NAU has been awarded a grant to increase educational collaborations between students in North and South America as part of the university’s Global Science and Engineering Program. The $25,000 award from 100,000 Strong in the Americas, an organization created to facilitate the international educational exchange of 100,000 young people, will be supplemented by funding from NAU’s Center for International Education and the School of Earth Sciences and Environmental Sustainability.
The Geology and Policy: Energy Resources in the Americas, Now and In the Future project will begin this fall with a field course studying and touring energy sites in Arizona and New Mexico. Participants will do a similar field course in Argentina the following spring.
A group of four NAU students and faculty members Michael Ort and Erik Nielsen is partnering with a group of peers from Argentina’s Universidad Nacional de Tucuman.
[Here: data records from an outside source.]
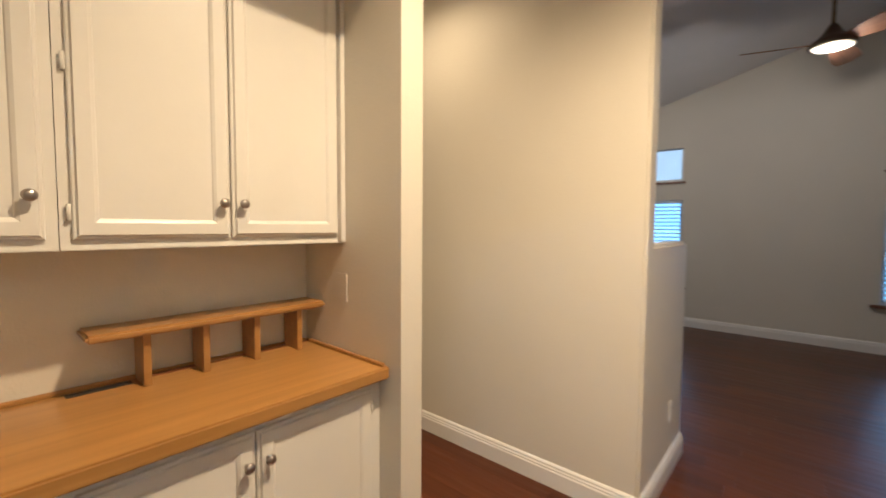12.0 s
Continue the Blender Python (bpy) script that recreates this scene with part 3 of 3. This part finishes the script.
box(bm, RWX + T, RWX + 0.55, d2b + 0.03, d2b + 0.1, 0, 2.5)
box(bm, RWX + T, RWX + 0.55, d2a - 0.1, d2a - 0.03, 0, 2.5)
box(bm, RWX + T, RWX + 0.55, d2a - 0.03, d2b + 0.03, 2.42, 2.5)
tagged(obj("cupboard_shell", bm, M_HALL), "plain cream inside of the linen cupboard", "wall", kind="structure")
cup_strike = empty("cupboard_strike", pose(RWX + 0.034, d2b - 0.014, 0.91), "square nickel strike plate on the cupboard jamb", "strike plate")
part("strike_face", boxed(-0.019, 0.019, -0.0025, 0, -0.029, 0.029, 0.001), M_NICKEL, cup_strike)
part("latch_hole", boxed(-0.008, 0.008, -0.0032, -0.0022, -0.012, 0.012), M_DARK, cup_strike)
linen = empty("linen_shelves", pose(RWX + 0.062, 0, 0), "white painted built-in linen shelves over a panelled front", "shelves")
for z, t in ((1.575, 0.034), (1.165, 0.034), (0.905, 0.05)):
    part("shelf", boxed(0, 0.485, d2a + 0.016, d2b - 0.016, z - t, z, 0.003), M_CAB, linen)
for z0, z1 in ((0.715, 0.852), (0.485, 0.705)):
    part("drawer_front", boxed(0.002, 0.022, d2a + 0.018, d2b - 0.018, z0, z1, 0.004), M_CAB, linen)
e = empty("thermostat", pose(RWX, 2.34, 1.47), "small white wall thermostat", "thermostat")
part("housing", boxed(-0.022, -0.0005, -0.04, 0.04, 0.0, 0.06, 0.004), M_PLASTIC, e)
part("base", boxed(-0.016, -0.0005, -0.036, 0.036, -0.055, -0.004, 0.003), M_PLATE, e)
part("lever", boxed(-0.025, -0.012, -0.03, 0.03, -0.004, 0.0), M_NICKEL, e, "dark slot with a setting lever")
e = empty("door_chime", pose(RWX, 2.62, 2.30), "white plastic door chime box high on the wall", "door chime")
part("housing", boxed(-0.05, -0.0005, -0.08, 0.08, -0.115, 0.125, 0.008), M_PLASTIC, e)
for z in (-0.07, 0.08):
    part("grille", boxed(-0.036, -0.014, -0.0825, -0.079, z - 0.022, z + 0.022), M_IVORY, e)
part("lower_vent", boxed(-0.046, -0.006, -0.07, 0.07, -0.1185, -0.114), M_PLATE, e)

# ---- living room ----
W1 = (-3.915, -2.655)
W2 = (-0.675, 0.725)


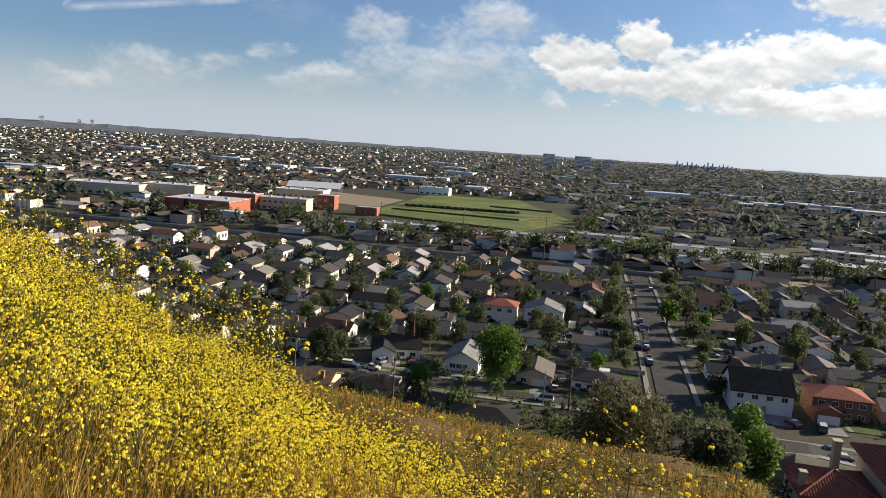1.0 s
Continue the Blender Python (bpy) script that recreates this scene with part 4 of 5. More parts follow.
hill_brush = scatter_spots(3000, 80, 122, 30, 232, 0.5, 1.5, 5)
brush_r, brush_a = np.hypot(hill_brush[:, 0], hill_brush[:, 1]), np.degrees(np.arctan2(hill_brush[:, 0], hill_brush[:, 1]))
hill_brush[:, 3] *= np.where((brush_a > 97) & (brush_r > 150), np.where(brush_r < 200, 0.42, 0.6), 1.0)
near_brush = hill_brush[brush_r < 95]
hill_brush = hill_brush[brush_r >= 95]
tufts("chaparral", SCRUB, np.concatenate((near_brush, scatter_spots(300, 80, 122, 30, 95, 0.4, 1.2, 15))), 4.2, 5.0, 55, "dark chaparral on the near side of the gully", 80, 0.29)
tufts("chaparral", SCRUB, hill_brush, 4.2, 5.0, 50, "dark dense chaparral covering the hillside", 34, 0.62)
tufts("chaparral", SCRUB, scatter_spots(800, 24, 84, 34, 82, 0.3, 0.8, 6), 3.0, 4.0, 60, "dark brush on the slope below the flowers", 60, 0.46)
tufts("chaparral", SCRUB, scatter_spots(420, 75.5, 84, 84, 280, 0.4, 1.0, 8), 4.0, 4.5, 80, "dark brush along the foot of the ridge", 70, 0.5)
bank = scatter_spots(900, 24, 62, 64, 106, 0.3, 0.75, 16)
bank = bank[[all((bx - tx) ** 2 + (by - ty) ** 2 > (tr + 0.5) ** 2 for tx, ty, tr in TAKEN) for bx, by in bank[:, :2]]]
bank = bank[~((bank[:, 0] > 40) & (bank[:, 0] < 50) & (bank[:, 1] > 77))]
tufts("brush", DARKLEAF, bank, 1.7, 3.0, 90, "low garden brush on the bank below the houses", 80, 0.24)
tufts("chaparral", OLIVE, scatter_spots(150, 0, 16, 62, 98, 0.4, 0.9, 7), 4.0, 4.5, 70, "dark brush at the foot of the hill", 110, 0.34)
# ridge houses and trees
for a, r, k in ((103.6, 192, 5), (106.4, 186, 3), (109.4, 184, 7), (112.4, 182, 3), (115.6, 180, 7), (101.2, 208, 1), (110.8, 212, 7)):
    x, y = polar(a, r)
    put_house(k, x, y, -a)
for a, r, k, s in ((97.3, 206, 3, 1.2), (98.6, 208, 1, 1.1), (94.5, 212, 0, 0.8), (96, 212, 2, 1.0), (100.5, 216, 5, 0.7), (103.2, 212, 2, 0.8), (104.6, 205, 1, 1.3), (105.6, 205, 3, 1.2), (107.9, 208, 5, 1.2), (109.0, 212, 1, 0.9), (110.3, 205, 1, 1.2),
                   (111.3, 208, 3, 1.1), (113.0, 204, 1, 1.5), (114.2, 206, 3, 1.4), (115.4, 204, 1, 1.6), (116.6, 205, 3, 1.6), (92.0, 214, 2, 0.9), (90.6, 216, 6, 1.0), (101.8, 206, 6, 1.0), (106.6, 202, 6, 1.1)):
    x, y = polar(a, r)
    plant(k, x, y, s)

# ---- the far suburb ----
def far_spots(n, r0, r1, seed, power=1.0):
    g = np.random.default_rng(seed)
    e = g.uniform((1 / r1) ** power, (1 / r0) ** power, n) ** (1 / power)
    r, a = 1 / e, np.radians(g.uniform(-52, 122, n))
    return np.stack((r * np.sin(a), r * np.cos(a)), 1)


def clear(p):
    x, y = p[:, 0], p[:, 1]
    r, a = np.hypot(x, y), np.degrees(np.arctan2(x, y))
    ok = ~((y < 395 - 0.055 * x) & (x > -430) & (x < 345)) & ~((a > 77) & (r < 330)) & (r > 240)
    ok &= ~((x > -310) & (x < -10) & (y > 430) & (y < 830) & (x > -310 + 0.1 * (y - 430)))
    ok &= ~((x > 390) & (x < 540) & (y > 235) & (y < 330)) & ~((x > 30) & (x < 400) & (y > 405) & (y < 520))
    for tx, ty, tr in TAKEN[20:]:
        ok &= (x - tx) ** 2 + (y - ty) ** 2 > 26 ** 2
    return p[ok]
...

The Geology and Policy project will create the first direct bilateral exchange with a university in Argentina and the initial field course is expected to facilitate a sustained flow of student exchanges between institutions.
The Geology and Policy project will examine multiple traditional and renewable energy sources and provide networking opportunities and research collaborations between countries. “We hope that beginning a bilateral exchange in Argentina based on geology and energy policy will have implications for powering our nations into the future,” said Melissa Armstrong, project leader and associate director for the Global Science and Engineering Program, which is housed within the Center for International Education.
Students in NAU’s five-year undergraduate Global Science and Engineering Program have foreign language requirements and participate in study abroad opportunities.